**YOUR INSTRUCTIONS:**
Write the listing out again, all of it, word for word.

◇ ◇ ◇ ◇ ◇ ◇ ◇

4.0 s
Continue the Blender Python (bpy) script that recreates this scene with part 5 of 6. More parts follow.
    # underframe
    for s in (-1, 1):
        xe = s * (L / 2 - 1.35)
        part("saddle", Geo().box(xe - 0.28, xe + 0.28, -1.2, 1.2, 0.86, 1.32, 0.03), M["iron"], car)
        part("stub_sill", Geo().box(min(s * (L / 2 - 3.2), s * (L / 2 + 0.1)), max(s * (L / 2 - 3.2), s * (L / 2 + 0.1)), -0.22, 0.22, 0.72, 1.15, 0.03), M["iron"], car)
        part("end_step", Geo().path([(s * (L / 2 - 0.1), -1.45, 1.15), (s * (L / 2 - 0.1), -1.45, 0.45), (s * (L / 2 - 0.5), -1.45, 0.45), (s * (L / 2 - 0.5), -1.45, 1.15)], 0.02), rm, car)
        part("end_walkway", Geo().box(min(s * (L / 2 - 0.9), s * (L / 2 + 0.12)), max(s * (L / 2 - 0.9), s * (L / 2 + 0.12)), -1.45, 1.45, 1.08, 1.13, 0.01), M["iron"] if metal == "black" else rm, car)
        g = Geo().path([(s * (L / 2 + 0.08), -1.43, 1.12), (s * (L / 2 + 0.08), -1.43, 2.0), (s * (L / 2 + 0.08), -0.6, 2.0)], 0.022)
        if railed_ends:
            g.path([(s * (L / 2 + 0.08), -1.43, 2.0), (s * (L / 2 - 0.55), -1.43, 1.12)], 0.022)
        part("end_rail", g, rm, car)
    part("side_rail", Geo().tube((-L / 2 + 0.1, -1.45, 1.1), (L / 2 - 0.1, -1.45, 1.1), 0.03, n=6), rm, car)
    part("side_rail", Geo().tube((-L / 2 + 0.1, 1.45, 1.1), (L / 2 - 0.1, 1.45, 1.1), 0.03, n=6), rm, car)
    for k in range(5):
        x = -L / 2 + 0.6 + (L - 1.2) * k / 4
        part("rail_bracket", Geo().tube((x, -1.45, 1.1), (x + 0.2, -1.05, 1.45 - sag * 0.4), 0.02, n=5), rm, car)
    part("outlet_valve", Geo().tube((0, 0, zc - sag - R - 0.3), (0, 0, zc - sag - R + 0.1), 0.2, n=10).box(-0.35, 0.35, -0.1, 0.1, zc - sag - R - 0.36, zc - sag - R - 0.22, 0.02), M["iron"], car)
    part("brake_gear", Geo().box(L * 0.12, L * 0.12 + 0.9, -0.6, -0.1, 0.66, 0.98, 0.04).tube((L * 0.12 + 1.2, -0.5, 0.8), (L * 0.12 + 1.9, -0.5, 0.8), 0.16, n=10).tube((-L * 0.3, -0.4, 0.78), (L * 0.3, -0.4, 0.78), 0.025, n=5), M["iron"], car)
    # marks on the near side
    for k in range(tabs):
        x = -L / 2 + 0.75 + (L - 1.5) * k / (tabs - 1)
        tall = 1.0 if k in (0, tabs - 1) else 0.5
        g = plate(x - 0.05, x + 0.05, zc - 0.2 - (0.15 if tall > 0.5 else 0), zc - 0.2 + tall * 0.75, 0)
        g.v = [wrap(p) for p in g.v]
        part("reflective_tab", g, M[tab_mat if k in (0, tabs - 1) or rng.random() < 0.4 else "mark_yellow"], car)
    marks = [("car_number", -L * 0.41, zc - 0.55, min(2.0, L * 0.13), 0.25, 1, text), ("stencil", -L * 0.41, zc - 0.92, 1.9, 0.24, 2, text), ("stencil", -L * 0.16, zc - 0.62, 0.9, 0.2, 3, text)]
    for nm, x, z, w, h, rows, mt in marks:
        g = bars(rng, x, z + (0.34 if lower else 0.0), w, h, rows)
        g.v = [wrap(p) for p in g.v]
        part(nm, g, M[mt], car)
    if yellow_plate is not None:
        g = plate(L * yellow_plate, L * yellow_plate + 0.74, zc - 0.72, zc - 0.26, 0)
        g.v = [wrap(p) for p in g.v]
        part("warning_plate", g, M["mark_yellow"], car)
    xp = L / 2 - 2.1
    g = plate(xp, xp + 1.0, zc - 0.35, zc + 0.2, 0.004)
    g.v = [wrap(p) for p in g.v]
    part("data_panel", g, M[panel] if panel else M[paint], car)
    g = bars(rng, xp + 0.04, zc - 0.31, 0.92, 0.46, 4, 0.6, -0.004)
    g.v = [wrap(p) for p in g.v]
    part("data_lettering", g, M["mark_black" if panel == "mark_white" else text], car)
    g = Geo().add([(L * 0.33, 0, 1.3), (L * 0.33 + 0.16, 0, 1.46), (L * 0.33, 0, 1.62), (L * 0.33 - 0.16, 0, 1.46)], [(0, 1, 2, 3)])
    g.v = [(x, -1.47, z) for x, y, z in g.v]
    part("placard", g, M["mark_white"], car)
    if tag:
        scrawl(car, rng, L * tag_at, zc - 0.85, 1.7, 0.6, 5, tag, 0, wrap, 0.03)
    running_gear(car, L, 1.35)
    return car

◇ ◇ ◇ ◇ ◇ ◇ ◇

**ANSWER BELOW:**
4.0 s
Continue the Blender Python (bpy) script that recreates this scene with part 5 of 6. More parts follow.
    # underframe
    for s in (-1, 1):
        xe = s * (L / 2 - 1.35)
        part("saddle", Geo().box(xe - 0.28, xe + 0.28, -1.2, 1.2, 0.86, 1.32, 0.03), M["iron"], car)
        part("stub_sill", Geo().box(min(s * (L / 2 - 3.2), s * (L / 2 + 0.1)), max(s * (L / 2 - 3.2), s * (L / 2 + 0.1)), -0.22, 0.22, 0.72, 1.15, 0.03), M["iron"], car)
        part("end_step", Geo().path([(s * (L / 2 - 0.1), -1.45, 1.15), (s * (L / 2 - 0.1), -1.45, 0.45), (s * (L / 2 - 0.5), -1.45, 0.45), (s * (L / 2 - 0.5), -1.45, 1.15)], 0.02), rm, car)
        part("end_walkway", Geo().box(min(s * (L / 2 - 0.9), s * (L / 2 + 0.12)), max(s * (L / 2 - 0.9), s * (L / 2 + 0.12)), -1.45, 1.45, 1.08, 1.13, 0.01), M["iron"] if metal == "black" else rm, car)
        g = Geo().path([(s * (L / 2 + 0.08), -1.43, 1.12), (s * (L / 2 + 0.08), -1.43, 2.0), (s * (L / 2 + 0.08), -0.6, 2.0)], 0.022)
        if railed_ends:
            g.path([(s * (L / 2 + 0.08), -1.43, 2.0), (s * (L / 2 - 0.55), -1.43, 1.12)], 0.022)
        part("end_rail", g, rm, car)
    part("side_rail", Geo().tube((-L / 2 + 0.1, -1.45, 1.1), (L / 2 - 0.1, -1.45, 1.1), 0.03, n=6), rm, car)
    part("side_rail", Geo().tube((-L / 2 + 0.1, 1.45, 1.1), (L / 2 - 0.1, 1.45, 1.1), 0.03, n=6), rm, car)
    for k in range(5):
        x = -L / 2 + 0.6 + (L - 1.2) * k / 4
        part("rail_bracket", Geo().tube((x, -1.45, 1.1), (x + 0.2, -1.05, 1.45 - sag * 0.4), 0.02, n=5), rm, car)
    part("outlet_valve", Geo().tube((0, 0, zc - sag - R - 0.3), (0, 0, zc - sag - R + 0.1), 0.2, n=10).box(-0.35, 0.35, -0.1, 0.1, zc - sag - R - 0.36, zc - sag - R - 0.22, 0.02), M["iron"], car)
    part("brake_gear", Geo().box(L * 0.12, L * 0.12 + 0.9, -0.6, -0.1, 0.66, 0.98, 0.04).tube((L * 0.12 + 1.2, -0.5, 0.8), (L * 0.12 + 1.9, -0.5, 0.8), 0.16, n=10).tube((-L * 0.3, -0.4, 0.78), (L * 0.3, -0.4, 0.78), 0.025, n=5), M["iron"], car)
    # marks on the near side
    for k in range(tabs):
        x = -L / 2 + 0.75 + (L - 1.5) * k / (tabs - 1)
        tall = 1.0 if k in (0, tabs - 1) else 0.5
        g = plate(x - 0.05, x + 0.05, zc - 0.2 - (0.15 if tall > 0.5 else 0), zc - 0.2 + tall * 0.75, 0)
        g.v = [wrap(p) for p in g.v]
        part("reflective_tab", g, M[tab_mat if k in (0, tabs - 1) or rng.random() < 0.4 else "mark_yellow"], car)
    marks = [("car_number", -L * 0.41, zc - 0.55, min(2.0, L * 0.13), 0.25, 1, text), ("stencil", -L * 0.41, zc - 0.92, 1.9, 0.24, 2, text), ("stencil", -L * 0.16, zc - 0.62, 0.9, 0.2, 3, text)]
    for nm, x, z, w, h, rows, mt in marks:
        g = bars(rng, x, z + (0.34 if lower else 0.0), w, h, rows)
        g.v = [wrap(p) for p in g.v]
        part(nm, g, M[mt], car)
    if yellow_plate is not None:
        g = plate(L * yellow_plate, L * yellow_plate + 0.74, zc - 0.72, zc - 0.26, 0)
        g.v = [wrap(p) for p in g.v]
        part("warning_plate", g, M["mark_yellow"], car)
    xp = L / 2 - 2.1
    g = plate(xp, xp + 1.0, zc - 0.35, zc + 0.2, 0.004)
    g.v = [wrap(p) for p in g.v]
    part("data_panel", g, M[panel] if panel else M[paint], car)
    g = bars(rng, xp + 0.04, zc - 0.31, 0.92, 0.46, 4, 0.6, -0.004)
    g.v = [wrap(p) for p in g.v]
    part("data_lettering", g, M["mark_black" if panel == "mark_white" else text], car)
    g = Geo().add([(L * 0.33, 0, 1.3), (L * 0.33 + 0.16, 0, 1.46), (L * 0.33, 0, 1.62), (L * 0.33 - 0.16, 0, 1.46)], [(0, 1, 2, 3)])
    g.v = [(x, -1.47, z) for x, y, z in g.v]
    part("placard", g, M["mark_white"], car)
    if tag:
        scrawl(car, rng, L * tag_at, zc - 0.85, 1.7, 0.6, 5, tag, 0, wrap, 0.03)
    running_gear(car, L, 1.35)
    return car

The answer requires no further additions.